At a time when Christians of all denominations are being attacked by radical Muslims in many first parts of the world, it is the centenary of what has been called the first genocide of the 20th century: the slaughter of between 1 million and 1.5 million Christian Armenians by Muslim Turks and Kurds in 1915, with sporadic violence against the remaining Armenian refugees for the next decade.
“Men, women and children were turned out of their homes, marched to exhaustion and starved, beaten and burned to death by the tens of thousands,” Archbishop Chaput wrote in his March 5 column on CatholicPhilly.com.
Pope Francis, during a Mass at St. Peter’s Basilica on Sunday, April 12 to commemorate the massacre, used the term “genocide,” to which the Turkish government strenuously objected.
To put it in context, in 1915 Turkey’s Ottoman Empire, of which Armenia was part, was along with Germany and Austria at war with the United Kingdom, France and Russia, among others. The United States was then neutral, although after it entered the war it opposed only Germany and Austria, not Turkey.
Although the Turkish Empire was largely Muslim, most Armenians were Christian, members of the Armenian Apostolic Church with a history they believe traces back to the Apostles Bartholomew and Thaddeus. Armenia also bordered Russia, which was Christian, and the Turks feared the Armenians would rebel and fight for the Russians, and some did.
In retaliation, Turkey put in place a ruthless policy that saw most Armenian men in the area near Russia killed and the women and children sent on what was a virtual death march to other parts of the empire.
While Turkey to this day continues to deny a genocide took place, eyewitnesses from that era testified otherwise.
In a dispatch to the American ambassador in Constantinople, the local American Consul Leslie Davis wrote in July 1915, “It has been no secret that the plan was to destroy the Armenian Race as a race, but the methods used have been more cold-blooded and barbarous if not more effective than I had at first supposed.”
The massacres did not end in 1915, and for the next decade people of good will from around the world contributed vast sums of money for the relief of the large number of now-scattered Armenian refugees.
Walter George Smith, shown in 1923, was a prominent Catholic lawyer in Philadelphia who raised money and awareness of the Armenians.
Walter George Smith, shown in 1923, was a prominent Catholic lawyer in Philadelphia who raised money and awareness of the Armenians.
Walter George Smith was a prominent Catholic Philadelphia lawyer who engaged in the relief efforts and visited the region from November 1920 through February 1921.
“In the long history of human government,” Smith would later write, “there can scarcely be found a parallel to the tragic fate of this gallant people. Of Aryan race though seated for centuries in Asia, they have never lost their national characteristics. We of the Western world have been slow to realize their value to the cause of Christian civilization.”
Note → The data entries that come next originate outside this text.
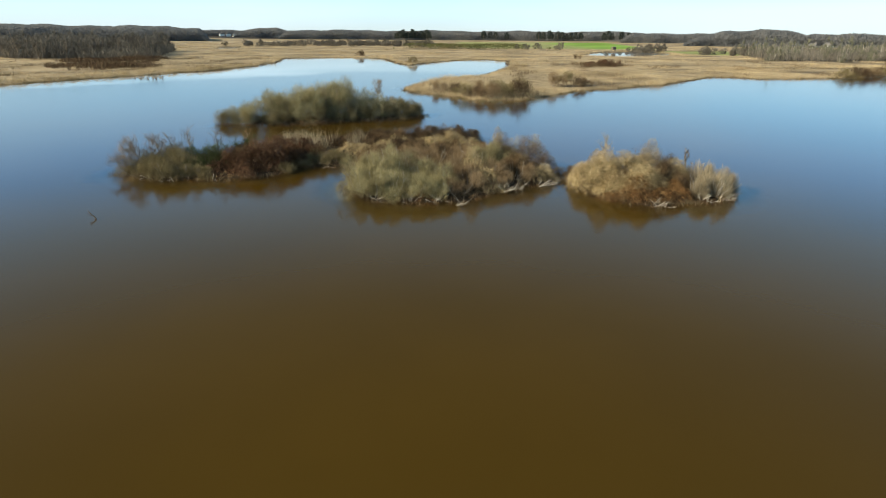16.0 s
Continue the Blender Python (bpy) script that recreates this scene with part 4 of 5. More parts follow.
def island():
    rs = np.random.RandomState(21)
    # willow thicket on the back islet, tallest in its middle
    pr = kinds(3, 4.0, "willow_shrub", "dense olive-grey willow thicket on a small island", "shrub", 100, 2.7, 2.4, 4.0, OLIVE, BARK, 8000, 0.020, 0.46, 12, 0.75, group="island willows", lobes=20)
    set_down(pr, [(-29.6, 123.0, 2.6), (-27.4, 123.4, 3.2), (-25.0, 123.8, 3.7), (-22.6, 124.6, 4.2), (-20.0, 125.6, 4.7), (-17.4, 126.8, 5.2), (-19.4, 128.6, 5.6), (-16.0, 128.8, 5.5), (-14.2, 128.2, 4.4),
                  (-22.6, 127.4, 4.9), (-25.4, 126.2, 4.0), (-12.0, 129.2, 3.9), (-17.6, 131.2, 5.0)], rs)
    pr = kinds(2, 2.2, "willow_shrub", "low olive-brown willow shrub at the water's edge", "shrub", 120, 1.8, 1.6, 2.2, OLIVEBROWN, BARK, 4600, 0.018, 0.40, 12, 0.6, group="island willows", lobes=14)
    set_down(pr, [(-30.8, 122.6, 1.9), (-9.8, 129.8, 2.9), (-7.6, 130.6, 2.6), (-5.9, 131.4, 1.9), (-11.6, 128.0, 1.9), (-14.6, 126.4, 2.0), (-18.2, 124.6, 2.1), (-8.6, 132.2, 2.8), (-6.4, 132.6, 2.2), (-23.8, 122.6, 1.8), (-27.6, 122.2, 1.8), (-13.2, 127.2, 2.0)], rs)
    t = bare_tree("bare_sapling", "slim round-headed sapling above the willow thicket", 185, 4.9, 1.2, BRUSH, BARK, 12, 900, 0.016, 0.5, "tree", "", 0.55)
    t.matrix_basis = pose(-11.6, 131.0, 0.2, 0, 3, 40)
    stuff("islet_straw", thatch(rs, [(-9.6, 129.4, 1.3, 0.9, 2.2), (-8.0, 131.6, 1.5, 1.0, 1.5), (-21.0, 129.6, 1.6, 0.8, 4.2)], 260, (0.4, 0.9), (0.02, 0.04)), PALESTRAW, "pale straw reeds among the willows of the back islet", "grass")

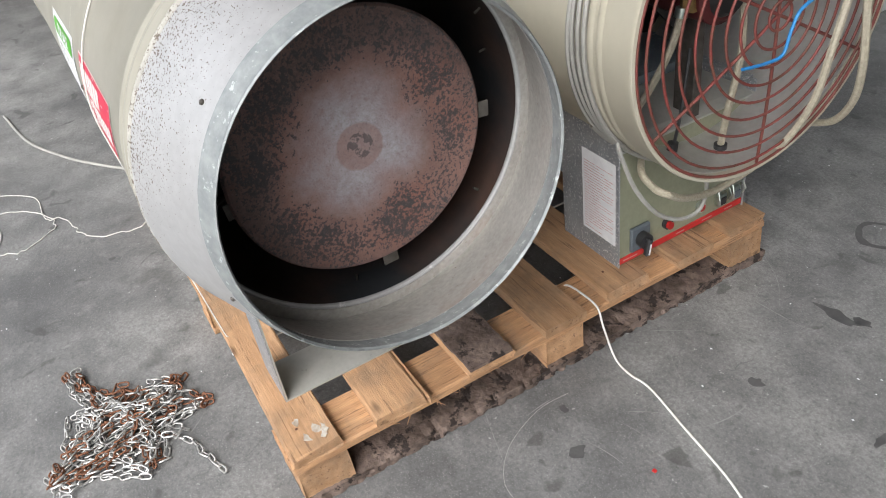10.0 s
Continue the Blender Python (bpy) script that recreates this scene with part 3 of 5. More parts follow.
    part("fan_hub", lathe([(0.27, 0.0), (0.27, 0.02), (0.33, 0.02), (0.33, 0.05), (0.39, 0.05), (0.39, 0.0)], 24, 0, AXIS + 0.01), BLACK_PAINT, motor, smooth=True)
    for k in range(6):
        bm = prism([(-0.035, 0.05), (0.035, 0.05), (0.075, 0.25), (-0.075, 0.25)], -0.0015, 0.0015, "y")
        bm.transform(Matrix.Translation((0.36, 0, AXIS + 0.01)) @ Matrix.Rotation(radians(60 * k + 10), 4, "X") @ Matrix.Rotation(radians(55), 4, "Z"))
        part("fan_blade", bm, BLACK_PAINT, motor)
    part("inner_hose", tube(smooth_path([(0.17, 0.165, AXIS - 0.212), (0.15, 0.125, AXIS - 0.15), (0.135, 0.085, AXIS - 0.07), (0.135, 0.065, AXIS - 0.01)]), 0.0066, 8), HOSE, h, "braided hose", smooth=True)
    part("hose_clamp", cylinder((0.135, 0.067, AXIS - 0.02), (0.135, 0.063, AXIS - 0.004), 0.0115, 12), CHROME, h, smooth=True)
    part("inner_hose", tube(smooth_path([(0.085, 0.0, AXIS - 0.272), (0.08, -0.004, AXIS - 0.20), (0.085, -0.03, AXIS - 0.09), (0.12, -0.055, AXIS + 0.03)]), 0.0066, 8), HOSE, h, "braided hose", smooth=True)
    part("hose_grommet", cylinder((0.085, 0.0, AXIS - 0.277), (0.085, 0.0, AXIS - 0.266), 0.0120, 16), BLACK, h, smooth=True)
    part("inner_lead", tube(smooth_path([(0.12, 0.085, AXIS - 0.262), (0.12, 0.07, AXIS - 0.20), (0.13, 0.045, AXIS - 0.08)]), 0.003, 6), BLACK, h, smooth=True)
    part("lead_grommet", cylinder((0.12, 0.086, AXIS - 0.266), (0.12, 0.083, AXIS - 0.245), 0.010, 12), BLACK, h, smooth=True)
    part("ignition_cap", cylinder((0.20, 0.17, AXIS - 0.03), (0.15, 0.175, AXIS - 0.03), 0.016, 16), CABLE, h, "grey plastic cap", smooth=True)
    part("filter_cup", cylinder((0.16, -0.07, AXIS - 0.02), (0.16, -0.07, AXIS + 0.05), 0.028, 18), BLACK, h, smooth=True)
    part("fitting", cylinder((0.13, 0.05, AXIS - 0.01), (0.13, 0.05, AXIS + 0.05), 0.018, 6), BRASS, h)
    # burner housing underneath
    hb = part("housing", box(0.179, 0.344, -0.186, 0.186, 0.002, 0.262, 0.002), OLIVE, h, "olive control housing", False)
    part("front_plate", box(0.174, 0.347, -0.190, -0.1865, 0.0, 0.291, 0.001), GALV, hb, "spangled galvanised front plate")
    part("plate_flange", box(0.19, 0.36, -0.198, -0.170, 0.288, 0.2925, 0.001), GALV, hb)
    part("rear_plate", box(0.174, 0.347, 0.1865, 0.190, 0.0, 0.291, 0.001), GALV, hb)
    part("top_tray", prism([(0.176, 0.262), (0.2, 0.268), (0.346, 0.268), (0.346, 0.2635), (0.176, 0.2635 - 0.006)], -0.185, 0.185, "y"), GALV_PLAIN, hb)
    part("red_strip", box(0.1765, 0.179, -0.185, 0.185, 0.006, 0.019), RED_INK, hb, "red printed strip")
    for u0, u1 in ((0.135, 0.175), (-0.005, 0.02), (-0.09, -0.06), (-0.155, -0.13)):
        part("strip_print", box(0.1758, 0.1764, u0, u1, 0.0115, 0.0138), PINK_INK, hb)
    sw = part("switch_plate", box(0.169, 0.179, 0.104, 0.158, 0.026, 0.082, 0.003), GREY_PLATE, hb, "square rotary switch plate")
    part("switch_knob", cylinder((0.169, 0.131, 0.054), (0.152, 0.131, 0.054), 0.017, 20), BLACK, sw, smooth=True)
    bm = box(-0.006, 0.006, -0.0065, 0.0065, -0.029, 0.010, 0.003)
    bm.transform(Matrix.Translation((0.148, 0.131, 0.054)) @ Matrix.Rotation(radians(12), 4, "X"))
    part("switch_handle", bm, BLACK, sw)
    bm = box(-0.0008, 0.0008, -0.0016, 0.0016, -0.024, 0.0)
    bm.transform(Matrix.Translation((0.1412, 0.131, 0.054)) @ Matrix.Rotation(radians(12), 4, "X"))
    part("switch_mark", bm, WHITE, sw)
    for y in (0.05, -0.05):
        bt = part("button_collar", cylinder((0.179, y, 0.052), (0.170, y, 0.052), 0.012, 18), BLACK if y > 0 else CHROME, hb, smooth=True)
        part("button", cylinder((0.170, y, 0.052), (0.163 if y > 0 else 0.168, y, 0.052), 0.0085, 18), RED_PLASTIC, bt, smooth=True)
    for y in (-0.108, -0.152):
        so = part("plug_socket", box(0.163, 0.179, y - 0.013, y + 0.013, 0.035, 0.066, 0.005, seg=2), CHROME, hb, "metal plug socket")
        part("socket_face", box(0.1605, 0.1632, y - 0.008, y + 0.008, 0.041, 0.059, 0.001), BLACK if y > -0.12 else GREY_PLATE, so)
        part("socket_latch", tube([(0.165, y - 0.018, 0.045), (0.158, y - 0.019, 0.06), (0.165, y - 0.016, 0.076), (0.165, y + 0.016, 0.076), (0.158, y + 0.019, 0.06), (0.165, y + 0.018, 0.045)], 0.0022, 6), CHROME, so)
    # tapered air duct beside the housing
    duct = part("air_duct", prism([(0.3475, 0.139), (0.3475, 0.286), (0.634, 0.286), (0.634, 0.224), (0.628, 0.215)], -0.186, 0.186, "y", bev=0.001), GALV_BLUE, h, "blue-grey galvanised tapered duct")
    hb.location.x = duct.location.x = bs
    if second:
        hb.scale.y, hb.location.y = 0.89, 0.021
    # bracket
    leg = part("support_bracket", prism([(-0.190, 0.292), (-0.190, 0.0005), (0.140, 0.0005), (0.150, 0.292), (0.1475, 0.292), (0.137, 0.0035), (-0.187, 0.0035), (-0.187, 0.292)], 1.080, 1.186, "x"), GALV_PLAIN, h, "galvanised sheet-metal U bracket")
    part("bracket_face", box(1.080, 1.186, -0.1912, -0.1902, 0.001, 0.291), GALV, leg, "white-bloomed galvanised face")
    part("bracket_flange", box(1.085, 1.20, -0.190, -0.160, 0.289, 0.2925, 0.0005), GALV, leg)
    for x in (1.095, 1.175):
        part("bracket_bolt", cylinder((x, -0.178, 0.283), (x, -0.178, 0.298), 0.005, 6), STEEL, leg)
    # bolts and rivets
    for x in (0.195 + 0.0, 1.162) if not second else (0.205, 1.148):
        eye_bolt(x, 57, h, RUST if second or x < 0.5 else STEEL, 1.6 if x > 0.5 else 1.2)
    if not second:
        for x in (0.258, 0.321):
            knob(x, 30.4, 0.0098, 0.008, h, "bolt_head", STEEL)
    for x, a in ((0.851, 5), (1.181, -0.5), (1.268, 4), (0.05, 62), (0.05, -38), (0.085, -38)):
        knob(x, a, 0.0042, 0.003, h)
    part("collar_seam", rolled(bar(0.008, 0.068, -39.6, -39.2, nx=2), on_shell(0.0042)), SOOT_AND_SHADE, h)
    return h, hb, duct, cone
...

At the end of the war and the capitulation of Turkey, the Treaty of Sevres signed by Turkey dissolved the Ottoman Empire and stipulated the borders of an independent Armenia were to be set by the president of the United States, even though the US had not been at war with Turkey. It was even suggested the U.S. accept Armenia as a protectorate.
Ultimately President Woodrow Wilson did nothing, probably because (as today) he was a Democratic president with a Republican Congress that wanted no parts of further foreign entanglements to the point that Congress even prevented the US from joining the League of Nations.
Nevertheless, with hundreds of thousands of Armenians in refugee camps around the Middle East and Eastern Europe, private citizens in the US raised more than $100 million for Armenian relief, a sum that would translate into more than $1.3 billion today. Some of the donors were from the Armenian diaspora, many others were members of churches, mostly Protestant, that had missionaries in the region but there were Catholics also.
Possibly the most prominent American Catholic to champion the plight of the Armenian Christians was Smith. He was the son of a Civil War general, a former president of the American Bar Association, a former president of the American Catholic Historical Society, a 1923 winner of Notre Dame University’s Laetare Medal and a brother-in-law to St. Katharine Drexel.
He was very active with Armenian Relief especially in the early 1920s, and served as president of the Armenian Relief Society. The now Sovietized Russia occupied that section of Armenia that bordered with it and the rest remained under control of the new government in Turkey headed by Mustafa Kamal (Ataturk).
Although secular, Turkey ignored the terms of the Sevres Agreement. Neither the European powers nor the United States did anything to enforce the peace agreement. It would not be until 1991, with the collapse of the Soviet Union, that the section of Armenia that was under its control became a free and independent republic.
Smith, whose personal papers are held in the archives of the Archdiocese of Philadelphia, could not know this future and by 1924 was pessimistic for Armenia.
Writing in New Armenia magazine that year he described the Armenians, “…to their eternal glory there remains the truth that among all Christian peoples they stand unique or nearly so in accepting death rather than treason to their Christian faith. Men, women and children have gone through fire and water, have literally sacrificed everything that this world counts as good rather than trample on the Cross. Surely, under the Providence of God, justice will one day be done to them.”